Conducting Marketing Research
By tracking the aforementioned trends and regulations, companies are provided with useful information about the structure of a market. In addition, businesses must also be able to acquire information about customers. In this regard, there are a number of methods for conducting marketing research and some of these methods include customer surveys, test marketing and brand name testing (Lubin, 2005).
- Customer surveys simply require a business to contact its existing customers to determine their satisfaction with a product, to determine how it might be enhanced or the degree to which customers would be interested in new products. In light of the changes brought about by the Internet, many surveys are now even conducted online.
- Test marketing is a process whereby a new product is launched in a small-scale market in order to determine its potential to sell in a larger market. Many of the new soft drinks and vitamin-enhanced bottled waters that are now widely popular were initially brought to the marketplace in this fashion.

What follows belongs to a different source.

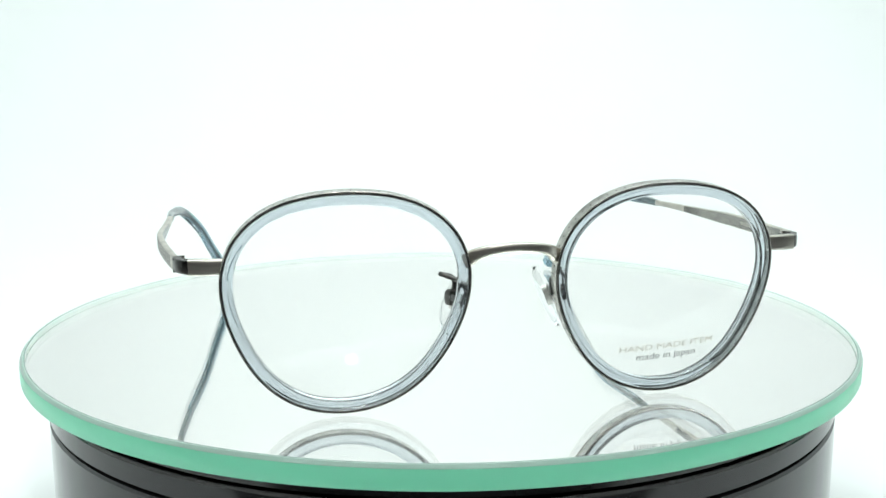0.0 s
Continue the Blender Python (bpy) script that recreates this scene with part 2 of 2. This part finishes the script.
def on_front(side, u, v, n):
    """A place on the front: u outwards and v up from a lens's centre, n to the rear, millimetres."""
    return SKEW @ Vector((side * (CX + u * math.cos(WRAP) - n * math.sin(WRAP)), u * math.sin(WRAP) - v * math.sin(TILT) + n, CZ + v * math.cos(TILT) + n * math.sin(TILT)))


def on_rim(side, a, dr, n):
    r = rim_radius(a) + dr
    return on_front(side, r * math.cos(a), r * math.sin(a), n)


def ring(side, section, count=144):
    bm = bmesh.new()
    loops = [[bm.verts.new(on_rim(side, 2 * math.pi * i / count, dr, n)) for dr, n in section] for i in range(count)]
    for i in range(count):
        a, b = loops[i], loops[(i + 1) % count]
        for k in range(len(section)):
            j = (k + 1) % len(section)
            bm.faces.new((a[k], a[j], b[j], b[k]))
    return bm


def bulge(rho):
    return -(23.0 ** 2 - rho * rho) / (2 * 130.0)


LENS_FRONT = 0.55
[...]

- Another type of consumer marketing research is brand name testing. Essentially, this testing investigates how customers respond to the names of products. Today, companies long to illustrate that their products stand for something. Brands are not only attached to the products being sold, but to high profile public personalities who are hired pitch the products. In fact, it is argued that these personalities are becoming brands in themselves so that the line between entertainers and branding is not so clear (Tischler, 2004).